Having a background in psychology and (more importantly here) philosophy, I liked this book yet I suspect the masses will find it a little arid.
Whilst volume 1 (I would say a prerequisite read for this book) dealt with the practice of NLP in it's on-the-ground form, volume 2 seeks to deal with the spirit of NLP, leading to “NLP Mastery” (not entirely sure I appreciate the hegemony of this internal nomenclature*). Volume 1 encourages us to ask and answer the “journalists questions'; “what, how, who, when, where”. Volume 2 asks the question the novice and the “NLP Master' will seek quite different answers to; “why?”
Why do some techniques work only some of the time?
Why do some techniques work at all?
Why practice NLP?
In my review of volume 1, I likened the book to the owner's manual for a car, and as any fellow car enthusiast will tell you when it comes to car manuals, there is the owner's (user's) manual then there is the workshop (engineer's / mechanic's) manual. So perhaps volume 2 is the workshop manual, and likewise it also follows that this book will not have the (relatively) popular appeal of the first volume. Much as the home mechanic may take little account of how changes in one system can affect the whole vehicle because it already built, but the engineer / designer must view the vehicle as a whole gestalt, so this book deals with all the NLP systems (models) concurrently.
The concept of “ecology' (opportunity cost / fit) has been something I had been thinking about a lot recently in response to personal change challenges my clients face in my practices.
Sure the “ecology' of a goal is simple practitioner's stuff, but the real ecology of the gestalt, of the real changes made using the techniques and how the techniques interact upon one another, this had got me thinking.
The User's Manual for the Brain Volume 2 was offering some answers, allowing me to delve deeper in my practice, if a particular technique or pattern was not operating as I had hoped, why?
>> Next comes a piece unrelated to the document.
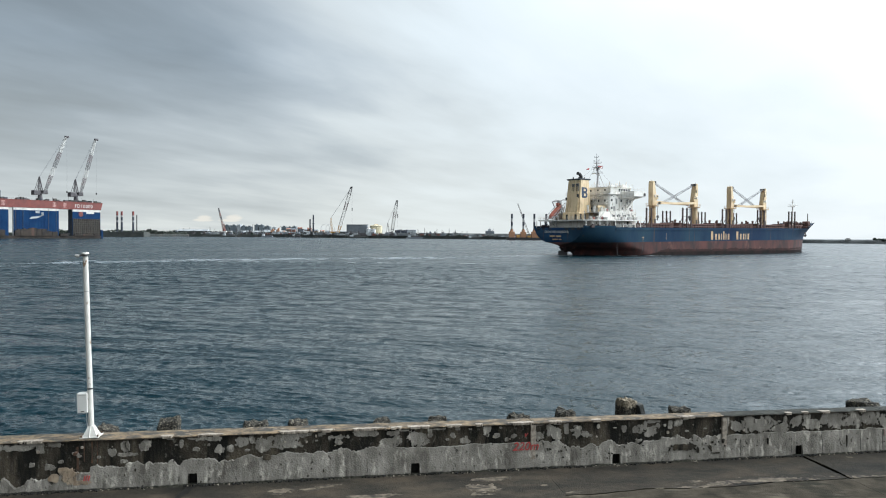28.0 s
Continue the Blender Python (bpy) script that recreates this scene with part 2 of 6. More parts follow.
M_moss = mat("foot_moss", (0.014, 0.014, 0.011), (0.040, 0.038, 0.030), 14, 0.95, spec=0.1, bump=0.01, bscale=60, c3=(0.16, 0.15, 0.13), s3=34, lo3=0.62, hi3=0.68)
M_apron_wet = mat("wet_apron_concrete", (0.060, 0.051, 0.039), (0.0235, 0.021, 0.0165), 2.6, 0.95, bump=0.012, bscale=40, lo=0.34, hi=0.66, spec=0.03,
                  c3=(0.100, 0.086, 0.066), s3=0.9, st3=(1, 2.4, 1), lo3=0.52, hi3=0.66, c4=(0.024, 0.0235, 0.0185), s4=0.7, st4=(1, 2, 1), lo4=0.52, hi4=0.62)
# wet dirt; its black also serves as the shade inside the drains
M_damp_shade = mat("wet_dirt_and_shade", (0.006, 0.006, 0.0055), (0.013, 0.0125, 0.011), 6, 0.6, spec=0.2)
M_joint = mat("joint_dirt", (0.012, 0.012, 0.011), (0.022, 0.021, 0.019), 5, 0.95)
M_sand = mat("dry_silt", (0.148, 0.122, 0.092), (0.060, 0.050, 0.038), 7, 0.95, bump=0.006, bscale=40, spec=0.2, c3=(0.033, 0.029, 0.024), s3=9, st3=(.5, 1.5, 1), lo3=0.50, hi3=0.60)
M_armour = mat("barnacled_concrete", (0.055, 0.050, 0.042), (0.013, 0.013, 0.011), 22, 0.95, bump=0.07, bscale=40, spec=0.2, c3=(0.30, 0.27, 0.21), s3=38, lo3=0.55, hi3=0.63, c4=(0.14, 0.115, 0.075), s4=3, lo4=0.58, hi4=0.7)
# tan with light painted in, for the tallest armour block's top
M_littop = mat("lit_tan_concrete", (0.24, 0.20, 0.145), (0.12, 0.10, 0.072), 16, 0.95, bump=0.05, bscale=34, spec=0.2, c3=(0.05, 0.045, 0.035), s3=26, lo3=0.56, hi3=0.64)
M_rubble = mat("dark_rubble", (0.06, 0.06, 0.055), (0.035, 0.035, 0.032), 2, 0.95, bump=0.05, bscale=6)
M_polewhite = mat("pole_white_paint", (0.60, 0.585, 0.545), (0.52, 0.505, 0.465), 3, 0.5, c3=(0.20, 0.13, 0.08), s3=11, st3=(1, 1, 0.5), lo3=0.60, hi3=0.66)
M_boxwhite = mat("box_white_plastic", (0.62, 0.61, 0.58), (0.56, 0.55, 0.52), 3, 0.45, c3=(0.45, 0.42, 0.38), s3=6, lo3=0.66, hi3=0.75)
M_black = mat("black_plastic", (0.02, 0.02, 0.02), (0.03, 0.03, 0.03), 5, 0.6)
M_rust = mat("rust_stain", (0.105, 0.050, 0.027), (0.045, 0.030, 0.021), 9, 0.95)
M_rustwash = mat("rust_wash", (0.36, 0.285, 0.205), (0.20, 0.145, 0.10), 8, 0.95, spec=0.2, stretch=(1, 1, .4), c3=(0.10, 0.085, 0.068), s3=12, lo3=0.5, hi3=0.62)
M_redfaint = mat("faded_red_paint", (0.26, 0.15, 0.135), (0.22, 0.17, 0.15), 12, 0.9)
M_redpaint = mat("red_paint_mark", (0.42, 0.05, 0.045), (0.30, 0.06, 0.055), 12, 0.85)

# ship
M_blue = mat("hull_blue", (0.0034, 0.019, 0.056), (0.006, 0.028, 0.064), 0.16, 0.6, spec=0.08, stretch=(1, 1, 0.4), c3=(0.021, 0.053, 0.080), s3=0.05, st3=(1, 1, 0.4), lo3=0.44, hi3=0.68,
             c4=(0.070, 0.048, 0.040), s4=0.55, st4=(1.4, 1.4, 0.10), lo4=0.60, hi4=0.76)
M_red = mat("antifouling_red", (0.100, 0.036, 0.031), (0.055, 0.025, 0.023), 0.20, 0.75, stretch=(1, 1, 0.5), spec=0.25, c3=(0.030, 0.022, 0.022), s3=0.22, st3=(1.2, 1.2, 0.35), lo3=0.46, hi3=0.66,
            c4=(0.17, 0.075, 0.058), s4=0.30, st4=(1, 1, 0.6), lo4=0.60, hi4=0.76)
M_mast = mat("mast_grey", (0.46, 0.45, 0.46), (0.36, 0.35, 0.36), 1.0, 0.6)
M_wet = mat("wet_antifouling", (0.016, 0.014, 0.014), (0.034, 0.022, 0.021), 0.3, 0.9, stretch=(1, 1, 0.3), spec=0.05, c3=(0.016, 0.02, 0.017), s3=0.5, lo3=0.5, hi3=0.65)
M_white = mat("ship_white", (0.80, 0.785, 0.745), (0.70, 0.68, 0.635), 0.5, 0.5, c3=(0.40, 0.28, 0.18), s3=1.3, st3=(1.5, 1.5, 0.12), lo3=0.56, hi3=0.76, c4=(0.52, 0.47, 0.41), s4=0.5, st4=(1, 1, .5), lo4=0.50, hi4=0.70)
M_cream = mat("ship_cream", (0.76, 0.60, 0.38), (0.68, 0.52, 0.32), 0.5, 0.5, stretch=(1, 1, 0.3), c3=(0.34, 0.19, 0.09), s3=1.1, st3=(1.5, 1.5, 0.12), lo3=0.54, hi3=0.76, c4=(0.46, 0.34, 0.21), s4=0.45, st4=(1, 1, 0.5), lo4=0.52, hi4=0.70)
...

And just as importantly, how could I go about improving the dynamic?
One over-arching theme the authors work towards is a “unified theory of NLP', and plentiful use of the concept of “meta'. It was a revelation, to find that the;
1 Meta-States,
2 Meta-Programs,
3 Meta-Model distinctions and the
4 Sub- Modalities (re-designated “meta-modalities' for good reasons you will find out)
- all relate to the same underlying processes.
Redundancy and simplification in the methods, great! Had I not learnt this, I would still have been carrying around, in my head, an unwieldy and disconnected mental model of these different (yet same) facets of the NLP method. Suddenly instead of using rote descriptions and applications of these facets, my mind is developing a compact, flexible, algorithmic perception of this knowledge. When you read the book and the same happens, you'll reap the benefits of the vast applicability of instantly generated techniques.
Another element I enjoyed whilst reading this c.450 page book is that the concept of “meta' is so prominent. During my time studying psychology at university I became very interested in the concepts of paradox, and self reference (reflexivity). Consistent-inconsistency, the rejection of the grand narrative as a grand narrative itself and that sort of thing, all very post modern. Although at this time my interest was purely academic, I always had a niggling feeling that this area of though must have some profound and practical implications ” upon reading this book I found I was right.
Language, meta programmes and meta states create paradox and conflict, not the world at large -in-and-of-it's-self. I knew this yet had not perceived the practical implications before, but in the world there is no paradox, no axiomatic authority, prominence, or hierarchy of levels of meaning. With due respect to the primacy of Bertrand Russel's “sets of categories', Albert Ellis's “compound emotions' and Sartre, but here is a true revelation, an epiphany even, about the position and imposition of meaning in a cold and category-less world.
Wow! People's perceived problems are not absolute or even ones of subjective assessment, but are problems of category and hierarchy alone.
Suddenly sitting before me in my practice were not people with a set problem in and of itself. Instead I found before me people whose arbitrary assignment of pre-eminence of one category (whose delineations are just as arbitrary) over another was operating as a problem within their perceived world. It was as if I was suddenly watching a steam of green numbers cascading downwards against a black background.